In modern times, there are many new types of canned vegetables available on the shelves of Italian markets. These come from all over the world, including the Americas and Asia. Introducing these ingredients means Minestrone might contain some unusual or non-traditional items. This is frowned upon by traditionalists. Below is a meat free version, though you could cook your beans in a low sodium chicken broth if you’d like.

Fresh ripe tomatoes make a big difference in this recipe – their sweet juice works with the flavorful bean broth and the starch of the pasta to make a delicious base for this summer vegetable soup.

Makes 8 to 9 cups

1/2 cup dried red beans, about 3 ounces, sorted and soaked overnight.
6 cups water
2 bay leaves
2 fresh sage leaves
1 sprig fresh oregano
1 tablespoon extra virgin olive oil
1 medium-size red onion, diced, about 2 cups
1 small carrot, diced about 3/4 cup
salt and pepper
1/4 teaspoon dried basil
1/4 teaspoon dried oregano
6 garlic cloves, finely chopped
1 small red bell pepper, diced about 3/4 cup
1 small zucchini, diced about 3/4 cup
1/4 cup dry red wine
2 pounds fresh tomatoes, peeled, seeded, and coarsely chopped, about 3 cups
1/4 cup small pasta, cooked al dente, drained and rinsed
1/3 bunch fresh spinach, cut into thin ribbons and washed, about 2 cups packed
2 tablespoons chopped fresh basil
grated Parmesan cheese

Drain and rinse the beans.
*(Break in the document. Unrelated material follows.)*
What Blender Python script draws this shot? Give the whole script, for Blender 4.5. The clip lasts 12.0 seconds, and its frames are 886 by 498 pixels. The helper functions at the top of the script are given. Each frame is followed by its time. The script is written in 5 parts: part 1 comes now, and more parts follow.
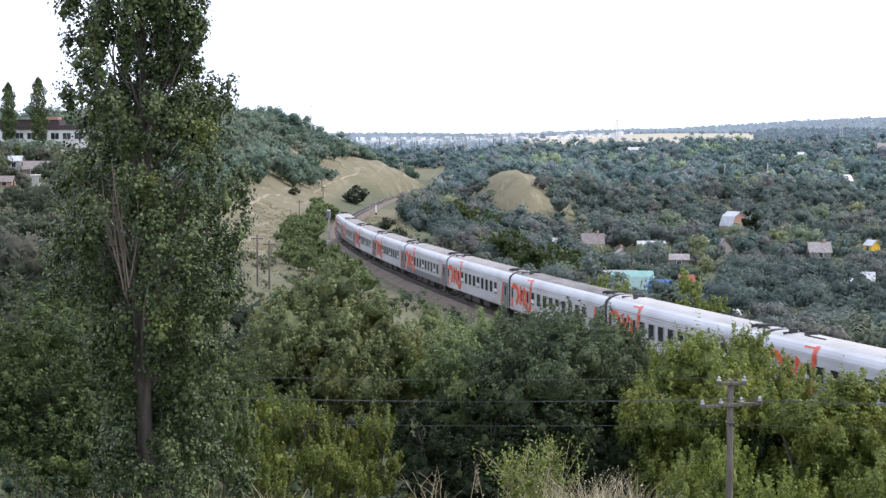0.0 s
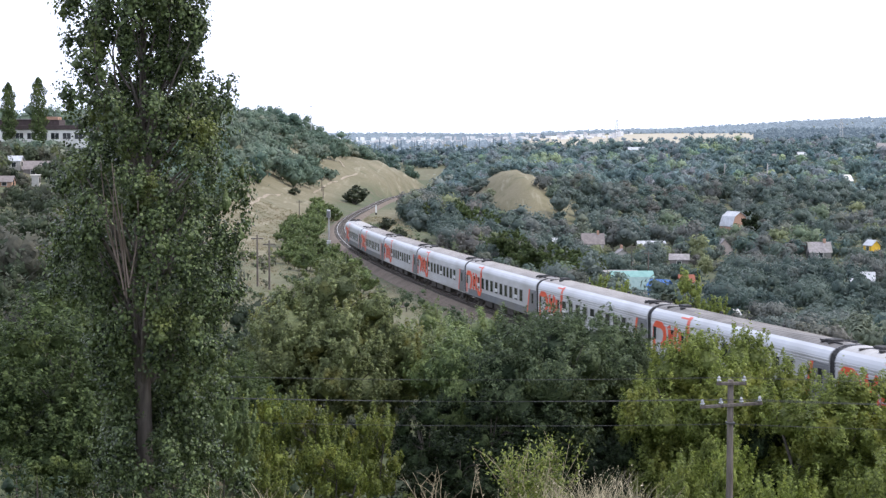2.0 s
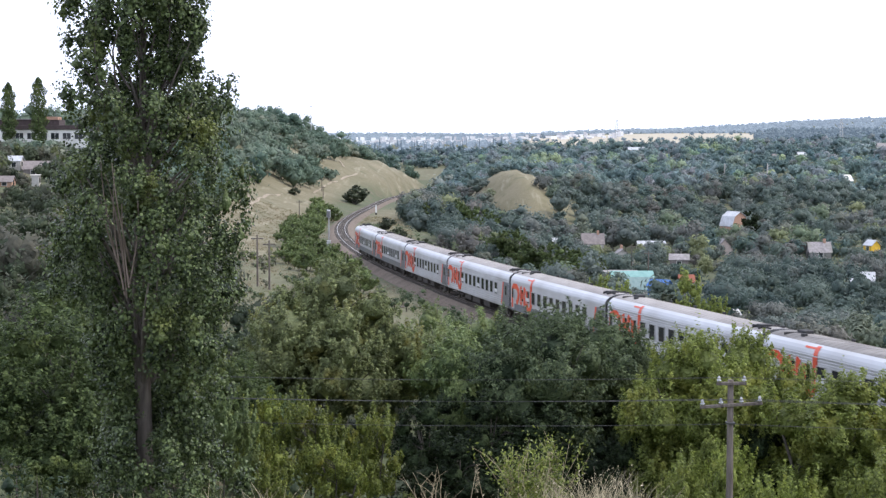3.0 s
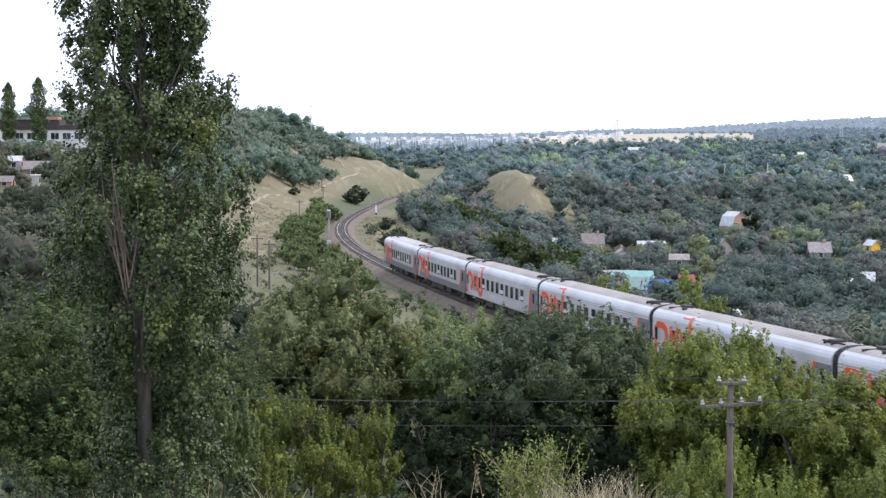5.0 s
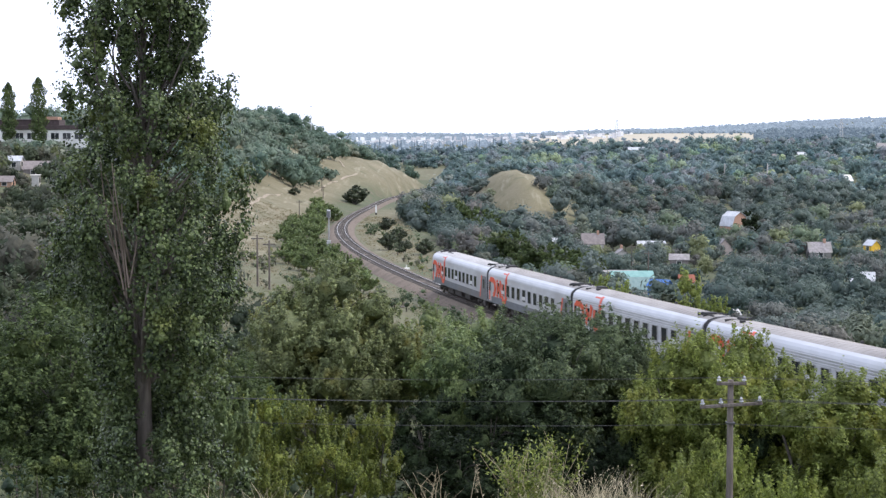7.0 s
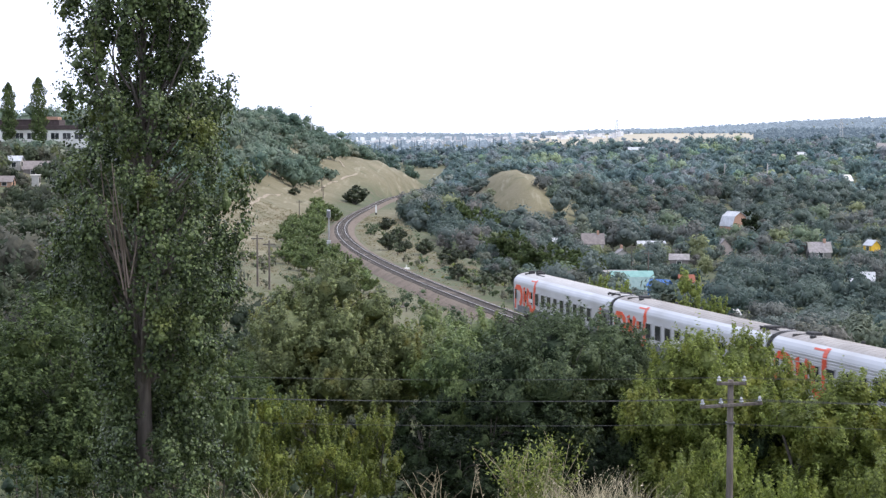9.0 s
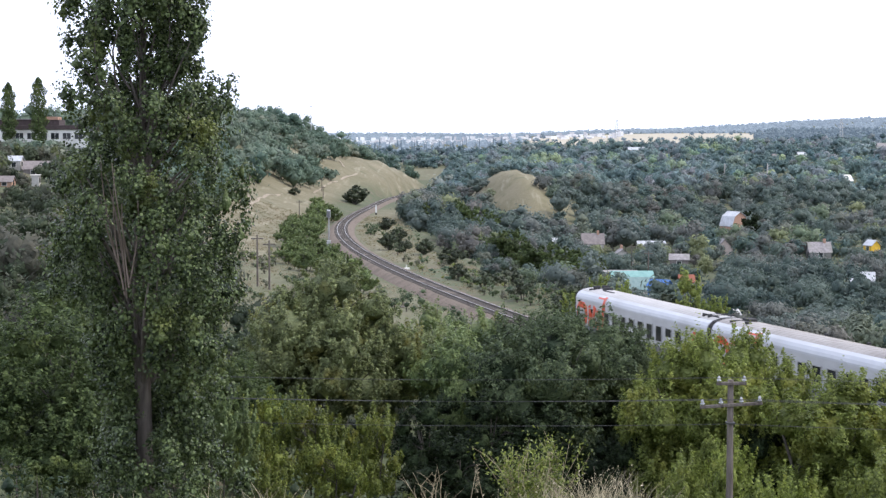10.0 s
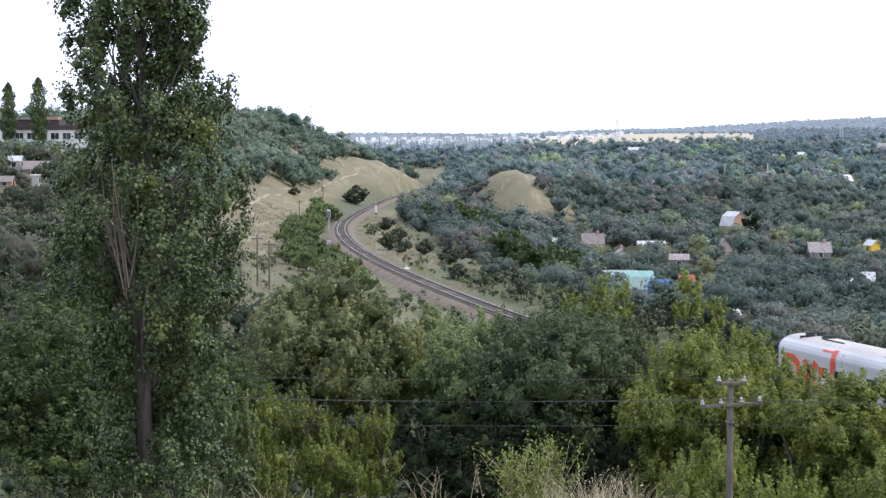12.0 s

Place them in a 2-quart saucepan with the water, Tie 1 bay leaf, the sage leaves, and the oregano up in a piece of cheesecloth and add it to the pot. Bring to boil, reduce the heat, and simmer, uncovered, until the beans are tender, about 30 minutes. Remove herb bundle.

While the beans are cooking, heat the olive oil in a soup pot. Add the onion, carrots, 1/2 teaspoon salt, dried herbs, and a few pinches of pepper. Saute the onions and carrots over medium heat until just soft, about 5 to 7 minutes.

Add the garlic, peppers and zucchini and saute for 4 to 5 minutes. Add the wine and cook to 1 to 2 minutes, until the pan is almost dry. Add the tomatoes, then the pasta, spinach, and beans with their broth. Season with salt and pepper to taste. Add the fresh basil just before serving. Garnish with Parmesan cheese.